1. In the past, the PiS government has also targeted women’s rights groups through raids and denial of funding, calling out activists supporting women’s rights and labelling their work as dangerous to families and traditional values. Our polling has shown that among EU member states, Poland has one of the highest percentages of hostile sexism, with 1-in-five Poles holding sexist views towards women. https://listentoeurope.info/polish-election-analysing-why-pis-won/
2. Since 2017, contraceptive pills have been available by prescription only, making Poland one of only two EU countries in which such a restriction is in place. A report by the NIK found that in many, especially rural, parts of Poland, gynecologists are rare; many women must travel to obtain care, and reliable and timely access to contraception and other sexual-health services are thus more difficult to obtain. https://freedomhouse.org/country/poland/freedom-world/2021
3. In 2011, Poland introduced its gender quota law, requiring that every district-level list prepared by a party includes at least 35 per cent of candidates of each gender.
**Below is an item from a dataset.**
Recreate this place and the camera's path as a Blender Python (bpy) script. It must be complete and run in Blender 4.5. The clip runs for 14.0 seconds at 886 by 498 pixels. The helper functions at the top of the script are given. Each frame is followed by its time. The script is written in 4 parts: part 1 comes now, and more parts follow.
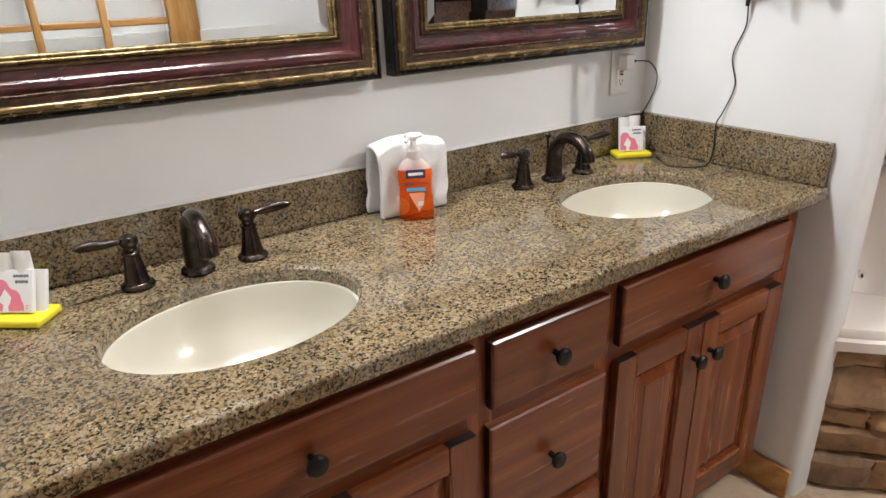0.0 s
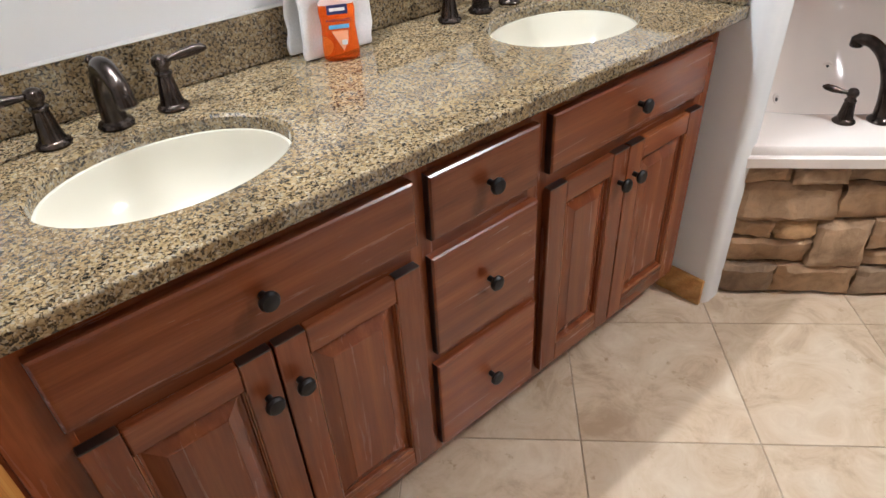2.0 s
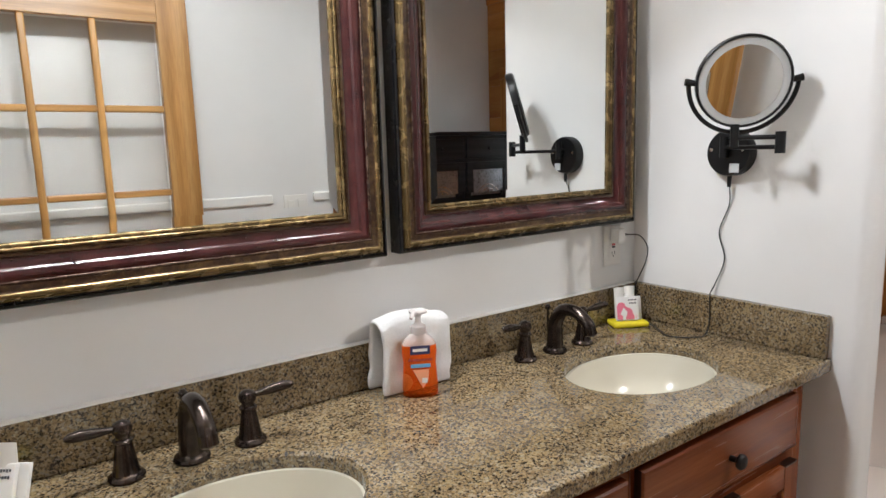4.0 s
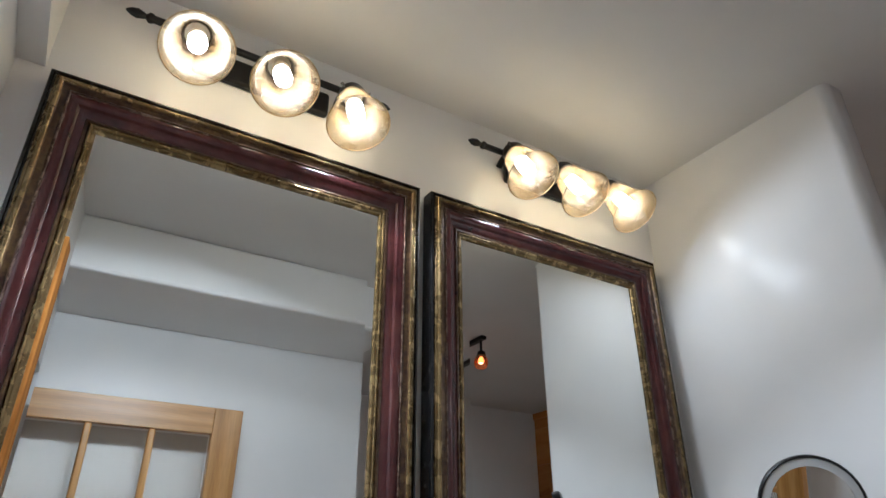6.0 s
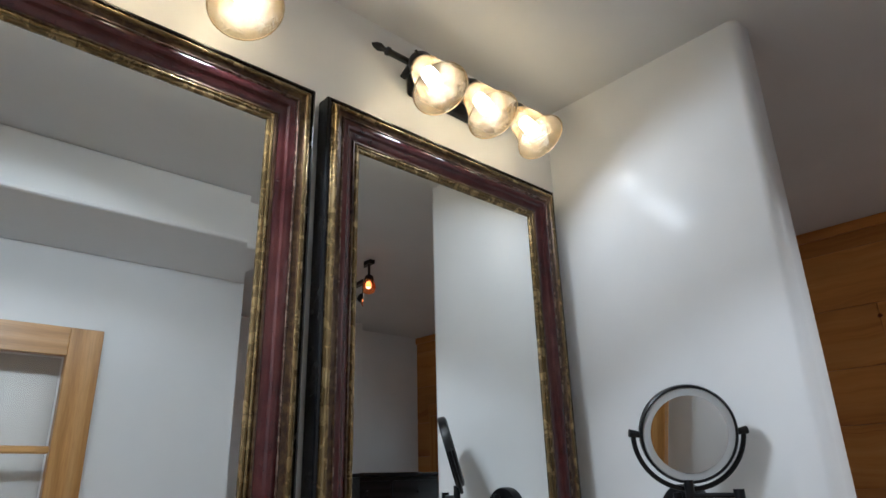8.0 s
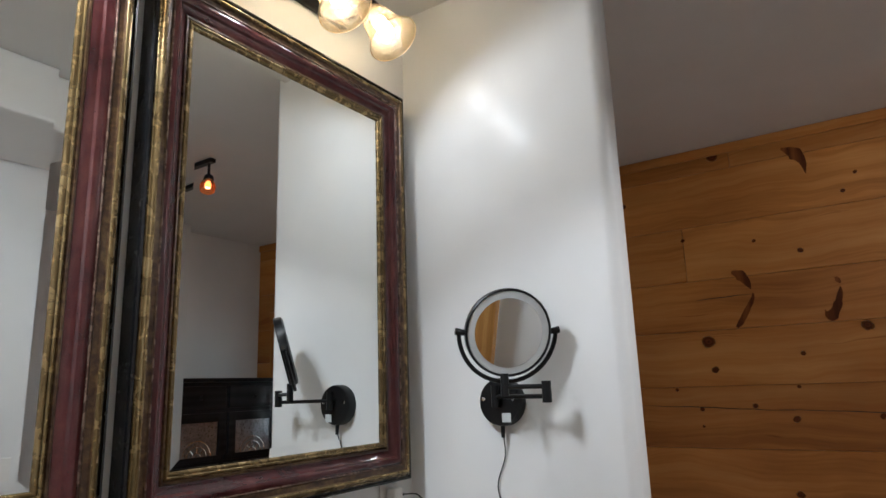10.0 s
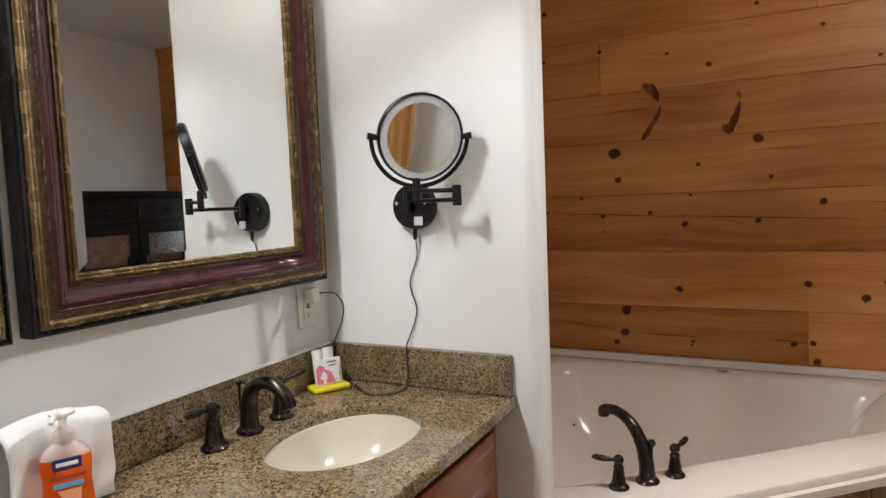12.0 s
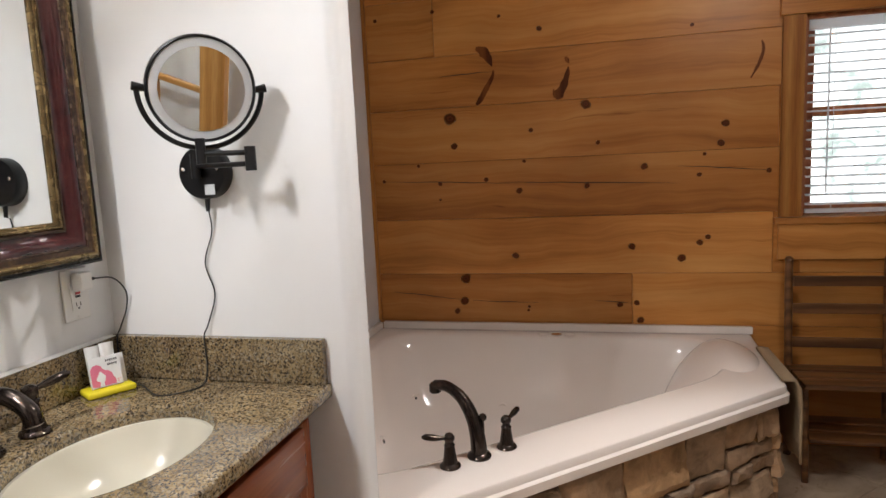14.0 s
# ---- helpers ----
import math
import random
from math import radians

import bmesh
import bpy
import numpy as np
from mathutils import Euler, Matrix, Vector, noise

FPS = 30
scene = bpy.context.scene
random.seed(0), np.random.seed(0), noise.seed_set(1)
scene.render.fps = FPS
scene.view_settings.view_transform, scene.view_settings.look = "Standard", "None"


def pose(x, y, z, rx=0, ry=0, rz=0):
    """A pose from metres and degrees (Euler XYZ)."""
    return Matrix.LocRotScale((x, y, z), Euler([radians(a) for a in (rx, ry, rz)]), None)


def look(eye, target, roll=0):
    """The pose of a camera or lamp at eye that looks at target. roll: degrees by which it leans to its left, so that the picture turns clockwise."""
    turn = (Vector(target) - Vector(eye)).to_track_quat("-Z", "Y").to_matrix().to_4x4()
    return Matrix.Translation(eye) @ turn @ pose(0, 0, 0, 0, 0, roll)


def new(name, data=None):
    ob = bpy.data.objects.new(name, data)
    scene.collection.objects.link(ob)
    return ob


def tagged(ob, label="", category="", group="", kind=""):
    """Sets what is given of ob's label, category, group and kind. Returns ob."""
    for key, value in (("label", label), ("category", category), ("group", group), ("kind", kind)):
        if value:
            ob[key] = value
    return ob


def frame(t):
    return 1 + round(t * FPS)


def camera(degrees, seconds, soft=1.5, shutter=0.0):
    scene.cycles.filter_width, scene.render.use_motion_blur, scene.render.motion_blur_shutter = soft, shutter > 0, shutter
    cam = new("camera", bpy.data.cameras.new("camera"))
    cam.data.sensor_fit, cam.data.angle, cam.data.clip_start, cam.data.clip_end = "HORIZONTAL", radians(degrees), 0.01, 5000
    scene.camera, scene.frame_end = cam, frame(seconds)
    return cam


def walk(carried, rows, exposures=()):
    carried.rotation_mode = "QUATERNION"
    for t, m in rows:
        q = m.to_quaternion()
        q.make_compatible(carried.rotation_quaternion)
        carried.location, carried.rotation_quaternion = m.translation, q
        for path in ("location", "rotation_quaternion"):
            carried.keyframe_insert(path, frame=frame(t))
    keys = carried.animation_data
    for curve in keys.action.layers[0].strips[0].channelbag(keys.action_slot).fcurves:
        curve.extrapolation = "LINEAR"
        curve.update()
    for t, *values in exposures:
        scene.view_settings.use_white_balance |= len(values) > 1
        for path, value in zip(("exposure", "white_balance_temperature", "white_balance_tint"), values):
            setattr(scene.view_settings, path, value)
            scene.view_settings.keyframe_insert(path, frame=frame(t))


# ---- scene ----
cam = camera(69.7, 14.0)
PATH = [
    (0, (-1.513, -1.215, 1.34), (-0.492, 0.323, 0.57), -2.1),
    (0.5, (-1.512, -1.236, 1.333), (-0.45, 0.262, 0.541), -2.2),
    (1, (-1.516, -1.253, 1.34), (-0.449, 0.143, 0.384), -2.6),
    (1.5, (-1.521, -1.252, 1.314), (-0.495, 0.015, 0.155), -3.4),
    (2, (-1.534, -1.239, 1.318), (-0.502, 0.013, 0.149), -3.3),
    (2.2, (-1.541, -1.236, 1.321), (-0.508, 0.019, 0.156), -3.4),
    (4.5, (-1.538, -1.147, 1.388), (-0.412, 0.506, 1.430), -1.2),
    (5, (-1.530, -1.13, 1.386), (-0.464, 0.523, 1.748), -1.0),
    (5.5, (-1.506, -1.172, 1.376), (-0.528, 0.441, 2.043), -0.1),
    (6, (-1.508, -1.173, 1.394), (-0.566, 0.34, 2.302), -0.2),
    (6.5, (-1.507, -1.17, 1.399), (-0.61, 0.224, 2.518), -0.2),
    (7, (-1.505, -1.159, 1.403), (-0.541, 0.187, 2.525), -1.2),
    (7.5, (-1.488, -1.115, 1.422), (-0.373, 0.232, 2.393), -1.9),
    (8, (-1.466, -1.072, 1.426), (-0.188, 0.303, 2.116), -1.6),
    (10.5, (-1.441, -1.089, 1.382), (0.257, -0.076, 1.681), -2.1),
    (11, (-1.438, -1.09, 1.376), (0.303, -0.109, 1.461), -2.1),
    (11.5, (-1.44, -1.099, 1.37), (0.323, -0.156, 1.413), -2.2),
    (12, (-1.441, -1.099, 1.364), (0.336, -0.195, 1.212), -2.3),
    (12.5, (-1.441, -1.097, 1.362), (0.348, -0.236, 1.12), -2.3),
    (13, (-1.436, -1.075, 1.357), (0.433, -0.408, 1.101), -1.9),
    (13.5, (-1.389, -1.069, 1.336), (0.534, -0.583, 1.075), -2.6),
    (14, (-1.251, -1.136, 1.345), (0.671, -0.65, 1.082), -2.7),
]
walk(cam, [(t, look(eye, target, roll)) for t, eye, target, roll in PATH],
     exposures=[(0.0, 0.88, 6250, 9), (1.0, 0.98, 6200, 9), (1.5, 1.2, 5950, 8), (2.2, 1.25, 5900, 8), (4.3, 0.5, 6250, 9), (5.0, 0.32, 6150, 9), (5.5, 0.12, 5900, 8), (6.0, -0.17, 5600, 6), (7.0, -0.22, 5500, 6), (7.5, -0.28, 5500, 6), (8.2, -0.14, 5600, 5), (10.3, 0.14, 5950, 7), (11.0, 0.36, 6200, 9), (12.0, 0.55, 6450, 10), (13.0, 0.6, 6450, 10), (14.0, 0.68, 6450, 11)])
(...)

During the last election, the proportion of women among the candidates nearly doubled (an increase from 23 to 43.5 per cent), certainly because of quotas, but this was not accompanied by a comparable increase in the number of elected female MPs in the Sejm (Legislative Branch of Poland). Clearly, Poland has work to do. Although woman are able to vote, they lack gender representation and to create a gender equal society it is important to have both genders represented in office, especially when female candidates are running for office. https://blogs.lse.ac.uk/europpblog/2014/09/23/polish-elections-demonstrate-the-limitations-of-gender-quotas-as-a-tool-for-increasing-female-representation/
I hope that my response to your post will inspire you to continue your investigation of Polish Backsliding. After all, Poland sought out to be a free society, and you are holding this nation to a level of accountability that 1989 freedom lovers would admire.